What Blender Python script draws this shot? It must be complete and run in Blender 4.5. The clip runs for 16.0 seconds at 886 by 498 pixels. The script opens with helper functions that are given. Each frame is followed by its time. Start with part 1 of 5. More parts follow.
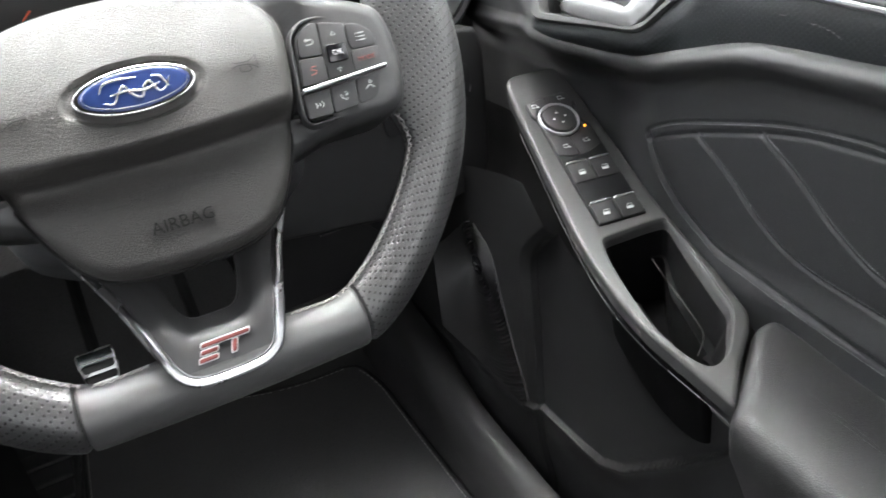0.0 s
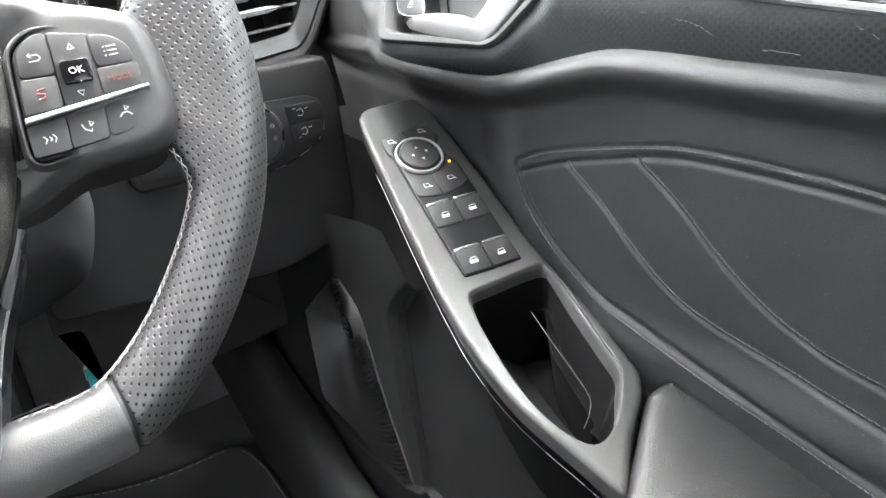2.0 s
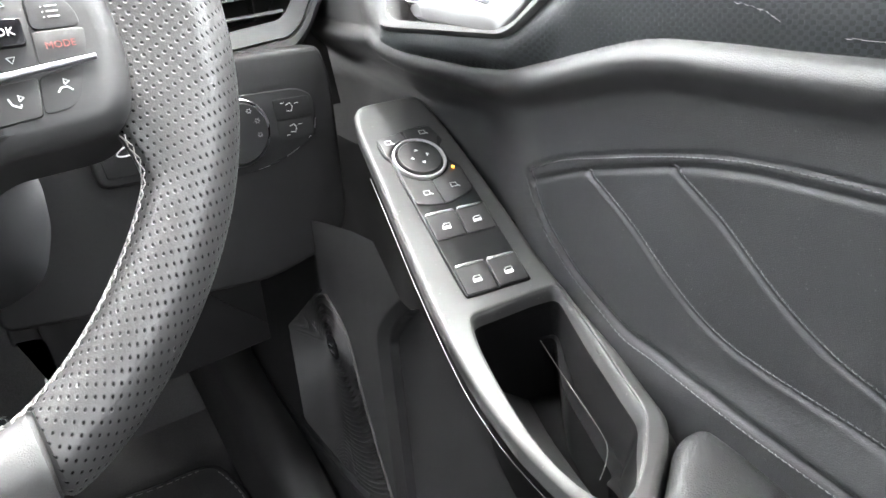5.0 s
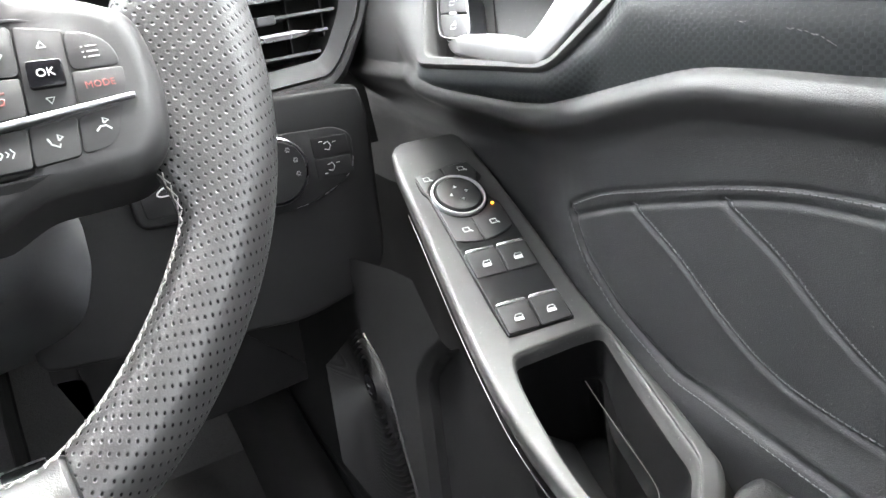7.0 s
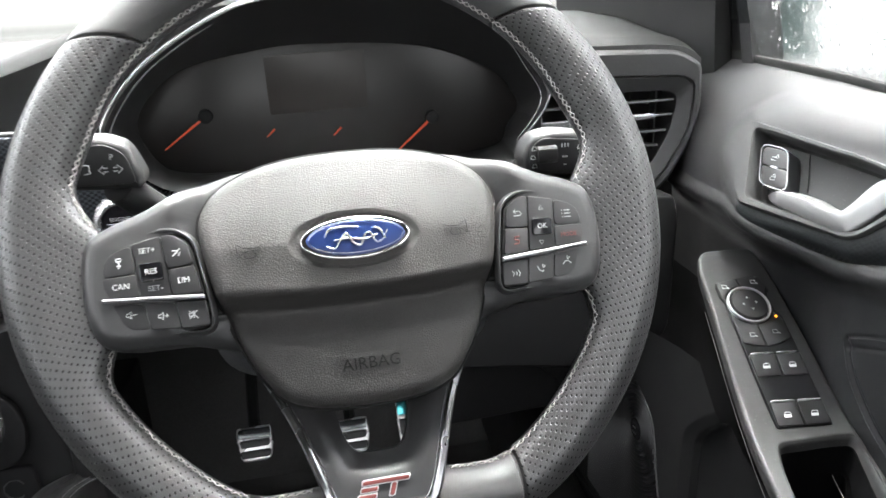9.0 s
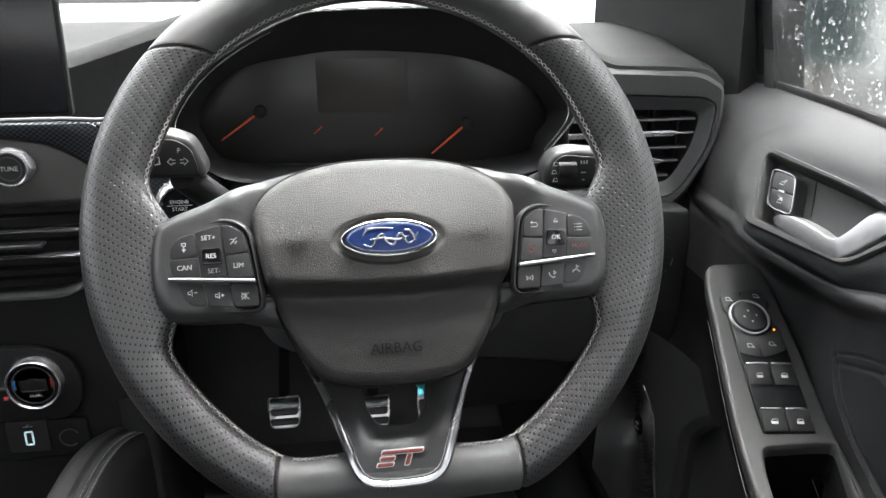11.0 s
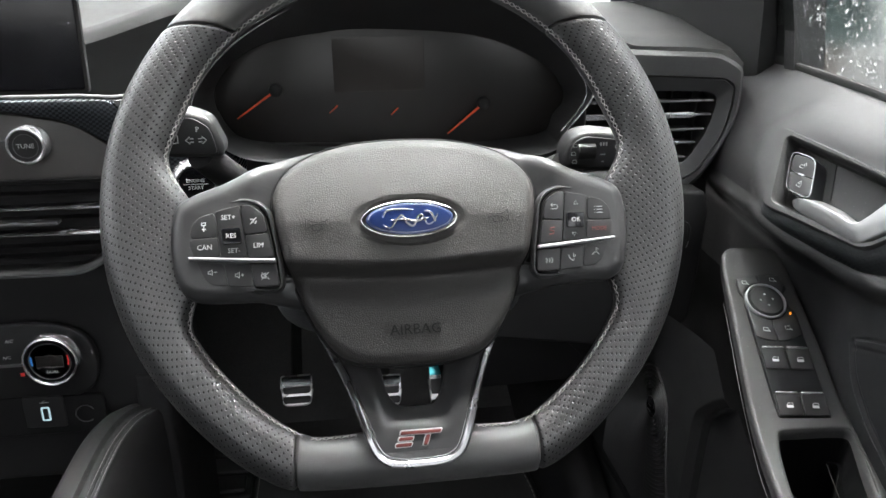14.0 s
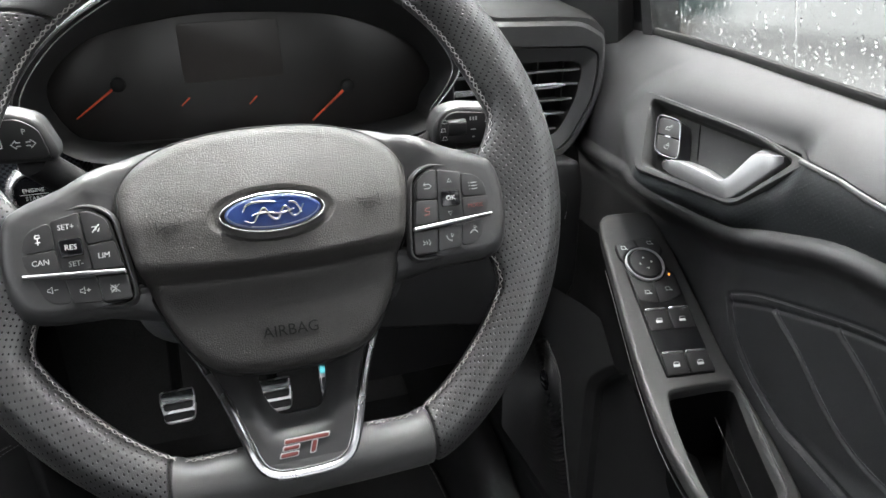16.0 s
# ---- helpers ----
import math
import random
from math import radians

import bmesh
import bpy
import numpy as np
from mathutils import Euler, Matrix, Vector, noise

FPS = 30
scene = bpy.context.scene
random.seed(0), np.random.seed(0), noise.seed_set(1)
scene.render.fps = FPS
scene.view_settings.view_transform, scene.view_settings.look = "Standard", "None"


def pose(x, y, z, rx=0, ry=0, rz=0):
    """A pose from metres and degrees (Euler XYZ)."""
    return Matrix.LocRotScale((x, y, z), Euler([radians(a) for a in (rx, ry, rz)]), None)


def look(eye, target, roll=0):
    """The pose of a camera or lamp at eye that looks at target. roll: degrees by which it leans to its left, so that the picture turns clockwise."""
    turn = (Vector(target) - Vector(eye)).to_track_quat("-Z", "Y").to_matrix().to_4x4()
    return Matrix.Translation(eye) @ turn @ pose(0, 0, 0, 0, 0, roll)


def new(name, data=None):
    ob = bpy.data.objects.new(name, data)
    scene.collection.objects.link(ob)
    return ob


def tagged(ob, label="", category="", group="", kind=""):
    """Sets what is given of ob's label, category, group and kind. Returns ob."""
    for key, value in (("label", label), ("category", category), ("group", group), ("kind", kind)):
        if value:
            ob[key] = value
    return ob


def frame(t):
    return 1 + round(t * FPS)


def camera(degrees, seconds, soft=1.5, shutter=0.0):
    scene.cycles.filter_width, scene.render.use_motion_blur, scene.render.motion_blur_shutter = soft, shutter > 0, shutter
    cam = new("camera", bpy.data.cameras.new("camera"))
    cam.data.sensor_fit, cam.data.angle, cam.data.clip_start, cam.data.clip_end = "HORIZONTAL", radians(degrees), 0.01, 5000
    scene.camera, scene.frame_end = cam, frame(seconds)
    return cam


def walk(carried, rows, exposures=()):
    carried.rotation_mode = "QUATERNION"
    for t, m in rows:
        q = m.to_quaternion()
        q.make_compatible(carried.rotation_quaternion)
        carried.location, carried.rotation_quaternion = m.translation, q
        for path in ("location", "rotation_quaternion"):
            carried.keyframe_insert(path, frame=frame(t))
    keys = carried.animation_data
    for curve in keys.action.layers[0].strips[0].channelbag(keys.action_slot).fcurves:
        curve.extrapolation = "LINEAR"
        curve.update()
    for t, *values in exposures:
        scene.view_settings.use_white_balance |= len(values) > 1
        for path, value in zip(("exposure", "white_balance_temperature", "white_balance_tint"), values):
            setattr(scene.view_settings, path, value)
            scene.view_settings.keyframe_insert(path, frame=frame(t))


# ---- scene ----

## Short exercise
Omit the pictures, then output the rest of the listing exactly.

## Task output
What Blender Python script draws this shot? It must be complete and run in Blender 4.5. The clip runs for 16.0 seconds at 886 by 498 pixels. The script opens with helper functions that are given. Each frame is followed by its time. Start with part 1 of 5. More parts follow.
0.0 s
2.0 s
5.0 s
7.0 s
9.0 s
11.0 s
14.0 s
16.0 s
# ---- helpers ----
import math
import random
from math import radians

import bmesh
import bpy
import numpy as np
from mathutils import Euler, Matrix, Vector, noise

FPS = 30
scene = bpy.context.scene
random.seed(0), np.random.seed(0), noise.seed_set(1)
scene.render.fps = FPS
scene.view_settings.view_transform, scene.view_settings.look = "Standard", "None"


def pose(x, y, z, rx=0, ry=0, rz=0):
    """A pose from metres and degrees (Euler XYZ)."""
    return Matrix.LocRotScale((x, y, z), Euler([radians(a) for a in (rx, ry, rz)]), None)


def look(eye, target, roll=0):
    """The pose of a camera or lamp at eye that looks at target. roll: degrees by which it leans to its left, so that the picture turns clockwise."""
    turn = (Vector(target) - Vector(eye)).to_track_quat("-Z", "Y").to_matrix().to_4x4()
    return Matrix.Translation(eye) @ turn @ pose(0, 0, 0, 0, 0, roll)


def new(name, data=None):
    ob = bpy.data.objects.new(name, data)
    scene.collection.objects.link(ob)
    return ob


def tagged(ob, label="", category="", group="", kind=""):
    """Sets what is given of ob's label, category, group and kind. Returns ob."""
    for key, value in (("label", label), ("category", category), ("group", group), ("kind", kind)):
        if value:
            ob[key] = value
    return ob


def frame(t):
    return 1 + round(t * FPS)


def camera(degrees, seconds, soft=1.5, shutter=0.0):
    scene.cycles.filter_width, scene.render.use_motion_blur, scene.render.motion_blur_shutter = soft, shutter > 0, shutter
    cam = new("camera", bpy.data.cameras.new("camera"))
    cam.data.sensor_fit, cam.data.angle, cam.data.clip_start, cam.data.clip_end = "HORIZONTAL", radians(degrees), 0.01, 5000
    scene.camera, scene.frame_end = cam, frame(seconds)
    return cam


def walk(carried, rows, exposures=()):
    carried.rotation_mode = "QUATERNION"
    for t, m in rows:
        q = m.to_quaternion()
        q.make_compatible(carried.rotation_quaternion)
        carried.location, carried.rotation_quaternion = m.translation, q
        for path in ("location", "rotation_quaternion"):
            carried.keyframe_insert(path, frame=frame(t))
    keys = carried.animation_data
    for curve in keys.action.layers[0].strips[0].channelbag(keys.action_slot).fcurves:
        curve.extrapolation = "LINEAR"
        curve.update()
    for t, *values in exposures:
        scene.view_settings.use_white_balance |= len(values) > 1
        for path, value in zip(("exposure", "white_balance_temperature", "white_balance_tint"), values):
            setattr(scene.view_settings, path, value)
            scene.view_settings.keyframe_insert(path, frame=frame(t))


# ---- scene ----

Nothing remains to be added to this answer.